Source excerpt:

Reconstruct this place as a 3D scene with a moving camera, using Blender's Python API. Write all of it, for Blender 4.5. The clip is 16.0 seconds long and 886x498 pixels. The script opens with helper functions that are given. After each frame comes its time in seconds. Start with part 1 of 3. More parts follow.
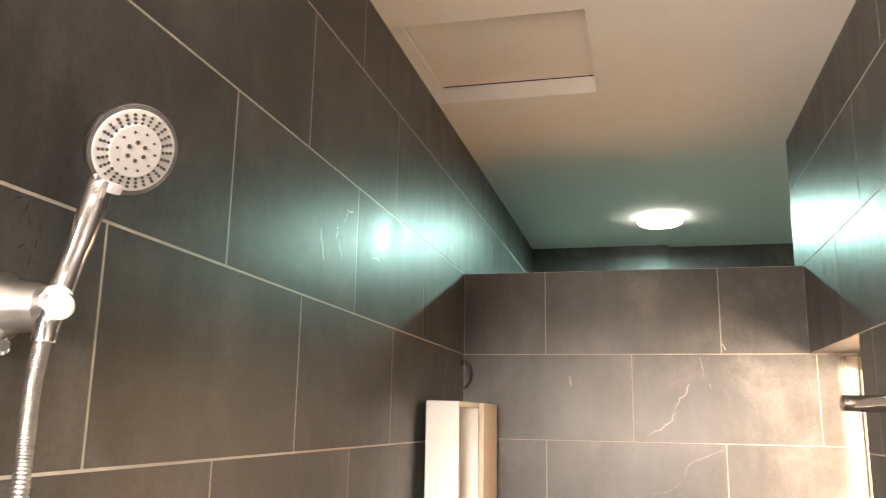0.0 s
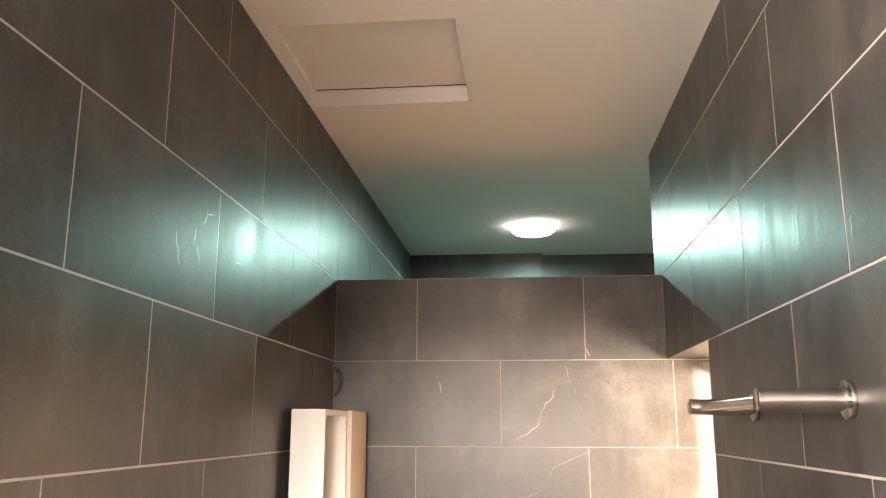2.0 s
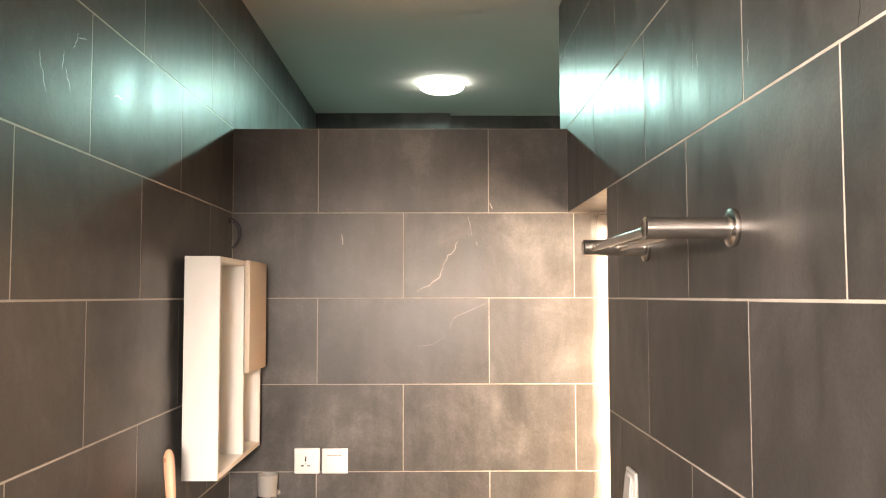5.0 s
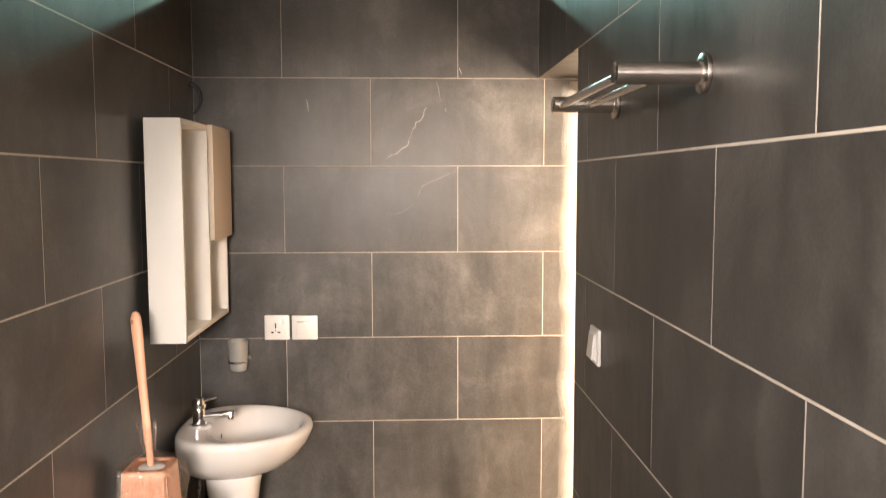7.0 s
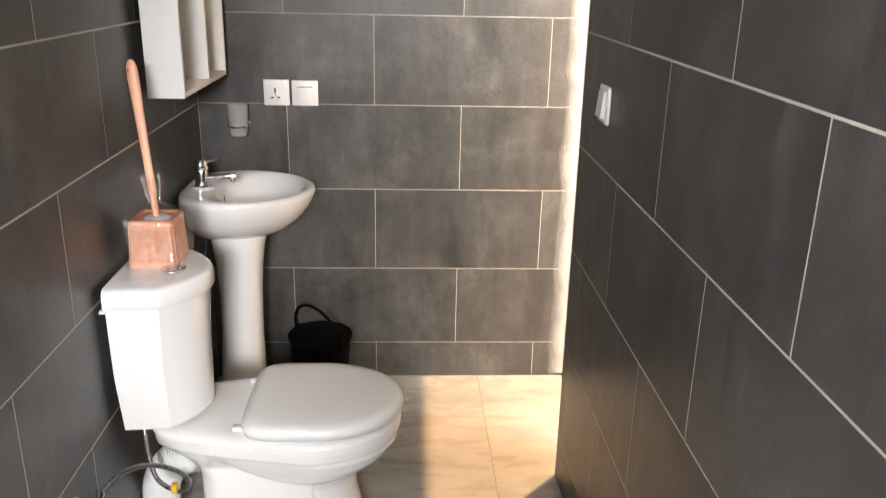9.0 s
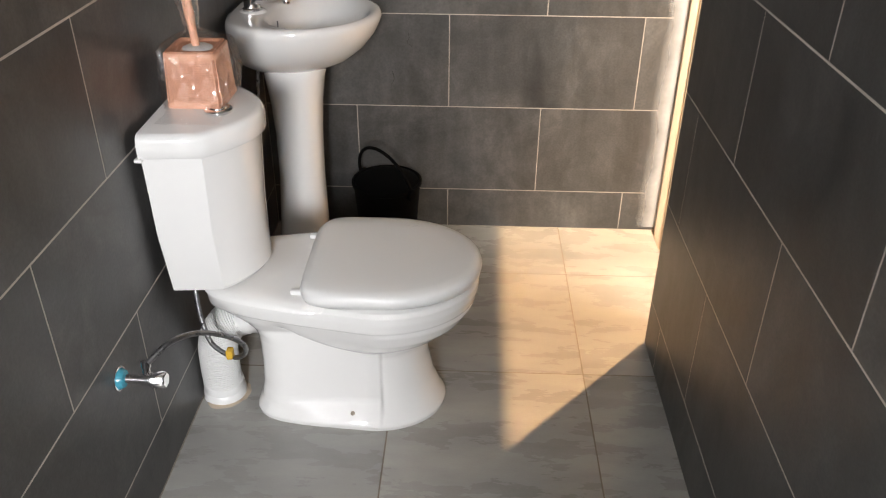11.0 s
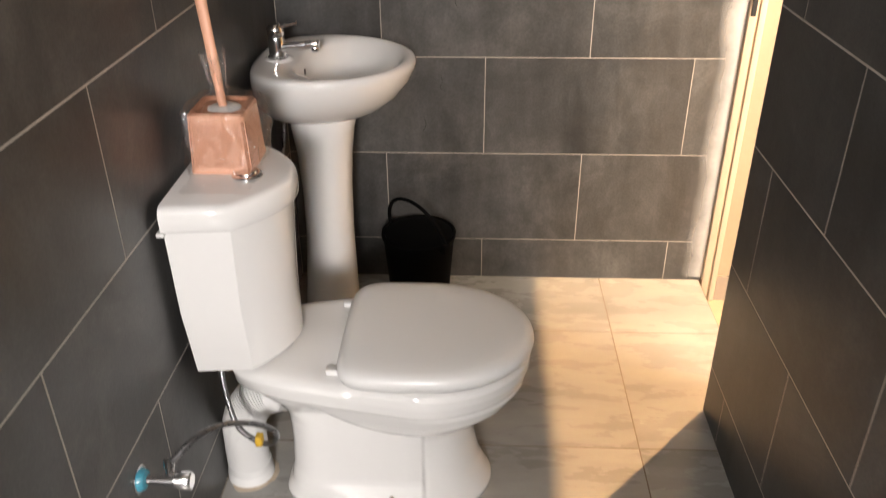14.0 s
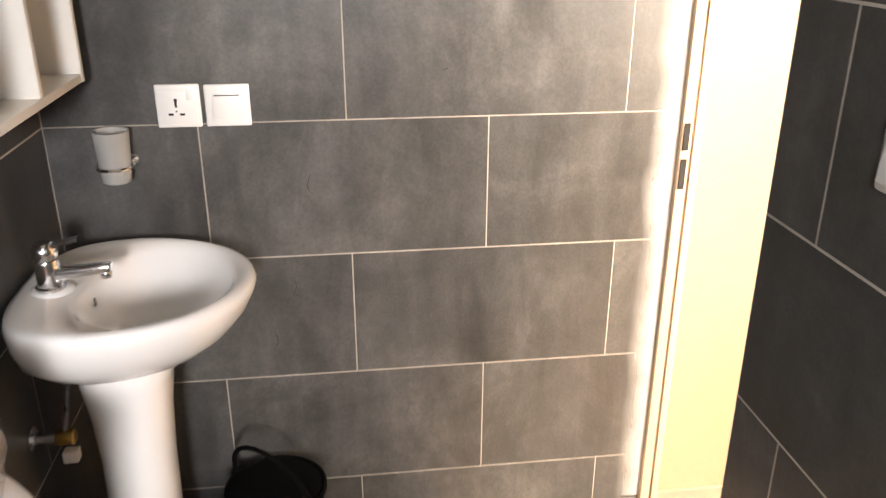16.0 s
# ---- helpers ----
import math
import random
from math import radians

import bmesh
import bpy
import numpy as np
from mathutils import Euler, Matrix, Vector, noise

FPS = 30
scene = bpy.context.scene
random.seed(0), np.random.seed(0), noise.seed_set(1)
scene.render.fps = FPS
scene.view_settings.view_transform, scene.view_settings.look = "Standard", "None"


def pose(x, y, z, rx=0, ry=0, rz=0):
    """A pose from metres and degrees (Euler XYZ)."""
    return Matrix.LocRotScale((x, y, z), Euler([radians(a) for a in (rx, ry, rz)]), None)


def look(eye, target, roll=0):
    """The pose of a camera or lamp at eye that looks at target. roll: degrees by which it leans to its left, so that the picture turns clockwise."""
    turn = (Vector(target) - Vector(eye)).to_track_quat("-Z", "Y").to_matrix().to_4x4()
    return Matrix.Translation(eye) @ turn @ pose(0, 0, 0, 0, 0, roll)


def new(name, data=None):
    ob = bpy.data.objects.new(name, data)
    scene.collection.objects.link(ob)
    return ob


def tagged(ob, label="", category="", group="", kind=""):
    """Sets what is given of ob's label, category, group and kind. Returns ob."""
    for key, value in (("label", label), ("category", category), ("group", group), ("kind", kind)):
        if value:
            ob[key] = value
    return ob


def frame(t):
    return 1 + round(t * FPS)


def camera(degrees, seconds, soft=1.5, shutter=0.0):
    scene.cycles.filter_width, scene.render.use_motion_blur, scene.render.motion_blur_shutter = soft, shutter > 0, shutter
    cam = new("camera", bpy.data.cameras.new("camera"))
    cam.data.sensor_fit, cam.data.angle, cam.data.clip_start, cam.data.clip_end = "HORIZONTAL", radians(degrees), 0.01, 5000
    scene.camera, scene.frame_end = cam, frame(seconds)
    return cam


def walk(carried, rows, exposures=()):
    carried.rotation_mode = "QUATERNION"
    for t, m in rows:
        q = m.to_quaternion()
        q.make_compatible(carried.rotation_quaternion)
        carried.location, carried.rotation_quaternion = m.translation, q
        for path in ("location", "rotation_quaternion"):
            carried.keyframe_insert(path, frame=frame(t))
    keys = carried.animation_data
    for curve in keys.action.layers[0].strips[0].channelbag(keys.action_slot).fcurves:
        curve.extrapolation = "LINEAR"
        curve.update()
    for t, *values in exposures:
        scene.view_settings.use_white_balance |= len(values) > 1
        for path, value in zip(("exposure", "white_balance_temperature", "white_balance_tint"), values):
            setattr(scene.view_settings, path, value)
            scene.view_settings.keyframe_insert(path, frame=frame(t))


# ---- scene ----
cam = camera(57.2, 16.0, 1.1, 0.4)
PATH = [
    (0, (0.642, 0.066, 1.707), (0.17, 1.967, 2.116), 1.0),
    (0.5, (0.655, 0.075, 1.709), (0.277, 1.994, 2.127), 0.5),
    (1, (0.669, 0.083, 1.709), (0.36, 2.014, 2.131), 0.3),
    (1.5, (0.675, 0.087, 1.71), (0.426, 2.026, 2.132), 0.2),
    (2, (0.682, 0.087, 1.712), (0.49, 2.032, 2.137), 0.1),
    (2.5, (0.687, 0.091, 1.712), (0.553, 2.041, 2.136), -0.0),
    (3, (0.695, 0.101, 1.704), (0.616, 2.061, 2.095), -0.3),
    (3.5, (0.707, 0.114, 1.689), (0.674, 2.087, 2.014), -0.6),
    (4, (0.705, 0.126, 1.67), (0.697, 2.112, 1.901), -0.5),
    (6.3, (0.729, 0.169, 1.621), (0.789, 2.168, 1.593), -0.3),
    (6.5, (0.726, 0.17, 1.614), (0.797, 2.167, 1.547), -0.4),
    (7, (0.726, 0.174, 1.591), (0.812, 2.165, 1.422), -0.1),
    (7.5, (0.725, 0.184, 1.566), (0.81, 2.162, 1.283), 0.1),
    (8, (0.726, 0.188, 1.54), (0.81, 2.144, 1.131), 0.3),
    (8.5, (0.718, 0.192, 1.51), (0.806, 2.119, 0.981), 0.8),
    (9, (0.708, 0.187, 1.485), (0.801, 2.076, 0.836), 1.2),
    (9.5, (0.692, 0.183, 1.463), (0.793, 2.032, 0.709), 2.2),
    (10, (0.669, 0.255, 1.424), (0.763, 2.03, 0.506), 2.6),
    (10.2, (0.666, 0.321, 1.408), (0.731, 2.06, 0.423), 2.2),
    (12.3, (0.672, 0.543, 1.413), (0.553, 2.245, 0.369), 0.4),
    (12.5, (0.674, 0.545, 1.414), (0.558, 2.246, 0.369), 0.5),
    (13, (0.667, 0.55, 1.417), (0.551, 2.249, 0.367), 0.7),
    (13.5, (0.641, 0.584, 1.414), (0.53, 2.281, 0.363), 0.6),
    (14, (0.577, 0.679, 1.419), (0.499, 2.418, 0.433), -0.4),
    (14.5, (0.503, 0.8, 1.437), (0.532, 2.589, 0.542), -2.0),
    (15, (0.51, 0.954, 1.441), (0.642, 2.746, 0.562), -2.4),
    (15.5, (0.559, 1.137, 1.44), (0.753, 2.952, 0.622), -0.9),
    (16, (0.584, 1.331, 1.431), (0.824, 3.167, 0.673), 0.1),
]

# ---- light ----
EXPOSURES = [(0, 1.32, 7700, 20), (1, 1.30, 7700, 20), (2.5, 1.14, 7800, 21), (4, 1.25, 7900, 22), (6.5, 0.56, 7600, 20), (7, 0.54, 7500, 19), (8.2, 0.44, 7000, 16), (9.5, 0.16, 6000, 11),
             (10.2, 0.10, 6000, 11), (12.3, -0.12, 6600, 12), (13.5, -0.12, 6700, 13), (14.0, -0.04, 6600, 14), (14.5, 0.30, 6250, 13), (15.5, 0.44, 6250, 13), (16, 0.60, 6400, 14)]
walk(cam, [(t, look(eye, target, roll)) for t, eye, target, roll in PATH], EXPOSURES)

SUN_ELEV, SUN_AZ = radians(40), radians(200)
world = bpy.data.worlds.new("daylight")
world.use_nodes = True
scene.world = world
sky = world.node_tree.nodes.new("ShaderNodeTexSky")
sky.sky_type, sky.sun_disc = "NISHITA", False
sky.sun_elevation, sky.sun_rotation = SUN_ELEV, SUN_AZ
world.node_tree.links.new(sky.outputs[0], world.node_tree.nodes["Background"].inputs[0])
world.node_tree.nodes["Background"].inputs[1].default_value = 0.1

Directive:
Transcribe the material exactly, leaving every picture out.

Written solution:
Reconstruct this place as a 3D scene with a moving camera, using Blender's Python API. Write all of it, for Blender 4.5. The clip is 16.0 seconds long and 886x498 pixels. The script opens with helper functions that are given. After each frame comes its time in seconds. Start with part 1 of 3. More parts follow.
0.0 s
2.0 s
5.0 s
7.0 s
9.0 s
11.0 s
14.0 s
16.0 s
# ---- helpers ----
import math
import random
from math import radians

import bmesh
import bpy
import numpy as np
from mathutils import Euler, Matrix, Vector, noise

FPS = 30
scene = bpy.context.scene
random.seed(0), np.random.seed(0), noise.seed_set(1)
scene.render.fps = FPS
scene.view_settings.view_transform, scene.view_settings.look = "Standard", "None"


def pose(x, y, z, rx=0, ry=0, rz=0):
    """A pose from metres and degrees (Euler XYZ)."""
    return Matrix.LocRotScale((x, y, z), Euler([radians(a) for a in (rx, ry, rz)]), None)


def look(eye, target, roll=0):
    """The pose of a camera or lamp at eye that looks at target. roll: degrees by which it leans to its left, so that the picture turns clockwise."""
    turn = (Vector(target) - Vector(eye)).to_track_quat("-Z", "Y").to_matrix().to_4x4()
    return Matrix.Translation(eye) @ turn @ pose(0, 0, 0, 0, 0, roll)


def new(name, data=None):
    ob = bpy.data.objects.new(name, data)
    scene.collection.objects.link(ob)
    return ob


def tagged(ob, label="", category="", group="", kind=""):
    """Sets what is given of ob's label, category, group and kind. Returns ob."""
    for key, value in (("label", label), ("category", category), ("group", group), ("kind", kind)):
        if value:
            ob[key] = value
    return ob


def frame(t):
    return 1 + round(t * FPS)


def camera(degrees, seconds, soft=1.5, shutter=0.0):
    scene.cycles.filter_width, scene.render.use_motion_blur, scene.render.motion_blur_shutter = soft, shutter > 0, shutter
    cam = new("camera", bpy.data.cameras.new("camera"))
    cam.data.sensor_fit, cam.data.angle, cam.data.clip_start, cam.data.clip_end = "HORIZONTAL", radians(degrees), 0.01, 5000
    scene.camera, scene.frame_end = cam, frame(seconds)
    return cam


def walk(carried, rows, exposures=()):
    carried.rotation_mode = "QUATERNION"
    for t, m in rows:
        q = m.to_quaternion()
        q.make_compatible(carried.rotation_quaternion)
        carried.location, carried.rotation_quaternion = m.translation, q
        for path in ("location", "rotation_quaternion"):
            carried.keyframe_insert(path, frame=frame(t))
    keys = carried.animation_data
    for curve in keys.action.layers[0].strips[0].channelbag(keys.action_slot).fcurves:
        curve.extrapolation = "LINEAR"
        curve.update()
    for t, *values in exposures:
        scene.view_settings.use_white_balance |= len(values) > 1
        for path, value in zip(("exposure", "white_balance_temperature", "white_balance_tint"), values):
            setattr(scene.view_settings, path, value)
            scene.view_settings.keyframe_insert(path, frame=frame(t))


# ---- scene ----
cam = camera(57.2, 16.0, 1.1, 0.4)
PATH = [
    (0, (0.642, 0.066, 1.707), (0.17, 1.967, 2.116), 1.0),
    (0.5, (0.655, 0.075, 1.709), (0.277, 1.994, 2.127), 0.5),
    (1, (0.669, 0.083, 1.709), (0.36, 2.014, 2.131), 0.3),
    (1.5, (0.675, 0.087, 1.71), (0.426, 2.026, 2.132), 0.2),
    (2, (0.682, 0.087, 1.712), (0.49, 2.032, 2.137), 0.1),
    (2.5, (0.687, 0.091, 1.712), (0.553, 2.041, 2.136), -0.0),
    (3, (0.695, 0.101, 1.704), (0.616, 2.061, 2.095), -0.3),
    (3.5, (0.707, 0.114, 1.689), (0.674, 2.087, 2.014), -0.6),
    (4, (0.705, 0.126, 1.67), (0.697, 2.112, 1.901), -0.5),
    (6.3, (0.729, 0.169, 1.621), (0.789, 2.168, 1.593), -0.3),
    (6.5, (0.726, 0.17, 1.614), (0.797, 2.167, 1.547), -0.4),
    (7, (0.726, 0.174, 1.591), (0.812, 2.165, 1.422), -0.1),
    (7.5, (0.725, 0.184, 1.566), (0.81, 2.162, 1.283), 0.1),
    (8, (0.726, 0.188, 1.54), (0.81, 2.144, 1.131), 0.3),
    (8.5, (0.718, 0.192, 1.51), (0.806, 2.119, 0.981), 0.8),
    (9, (0.708, 0.187, 1.485), (0.801, 2.076, 0.836), 1.2),
    (9.5, (0.692, 0.183, 1.463), (0.793, 2.032, 0.709), 2.2),
    (10, (0.669, 0.255, 1.424), (0.763, 2.03, 0.506), 2.6),
    (10.2, (0.666, 0.321, 1.408), (0.731, 2.06, 0.423), 2.2),
    (12.3, (0.672, 0.543, 1.413), (0.553, 2.245, 0.369), 0.4),
    (12.5, (0.674, 0.545, 1.414), (0.558, 2.246, 0.369), 0.5),
    (13, (0.667, 0.55, 1.417), (0.551, 2.249, 0.367), 0.7),
    (13.5, (0.641, 0.584, 1.414), (0.53, 2.281, 0.363), 0.6),
    (14, (0.577, 0.679, 1.419), (0.499, 2.418, 0.433), -0.4),
    (14.5, (0.503, 0.8, 1.437), (0.532, 2.589, 0.542), -2.0),
    (15, (0.51, 0.954, 1.441), (0.642, 2.746, 0.562), -2.4),
    (15.5, (0.559, 1.137, 1.44), (0.753, 2.952, 0.622), -0.9),
    (16, (0.584, 1.331, 1.431), (0.824, 3.167, 0.673), 0.1),
]

# ---- light ----
EXPOSURES = [(0, 1.32, 7700, 20), (1, 1.30, 7700, 20), (2.5, 1.14, 7800, 21), (4, 1.25, 7900, 22), (6.5, 0.56, 7600, 20), (7, 0.54, 7500, 19), (8.2, 0.44, 7000, 16), (9.5, 0.16, 6000, 11),
             (10.2, 0.10, 6000, 11), (12.3, -0.12, 6600, 12), (13.5, -0.12, 6700, 13), (14.0, -0.04, 6600, 14), (14.5, 0.30, 6250, 13), (15.5, 0.44, 6250, 13), (16, 0.60, 6400, 14)]
walk(cam, [(t, look(eye, target, roll)) for t, eye, target, roll in PATH], EXPOSURES)

SUN_ELEV, SUN_AZ = radians(40), radians(200)
world = bpy.data.worlds.new("daylight")
world.use_nodes = True
scene.world = world
sky = world.node_tree.nodes.new("ShaderNodeTexSky")
sky.sky_type, sky.sun_disc = "NISHITA", False
sky.sun_elevation, sky.sun_rotation = SUN_ELEV, SUN_AZ
world.node_tree.links.new(sky.outputs[0], world.node_tree.nodes["Background"].inputs[0])
world.node_tree.nodes["Background"].inputs[1].default_value = 0.1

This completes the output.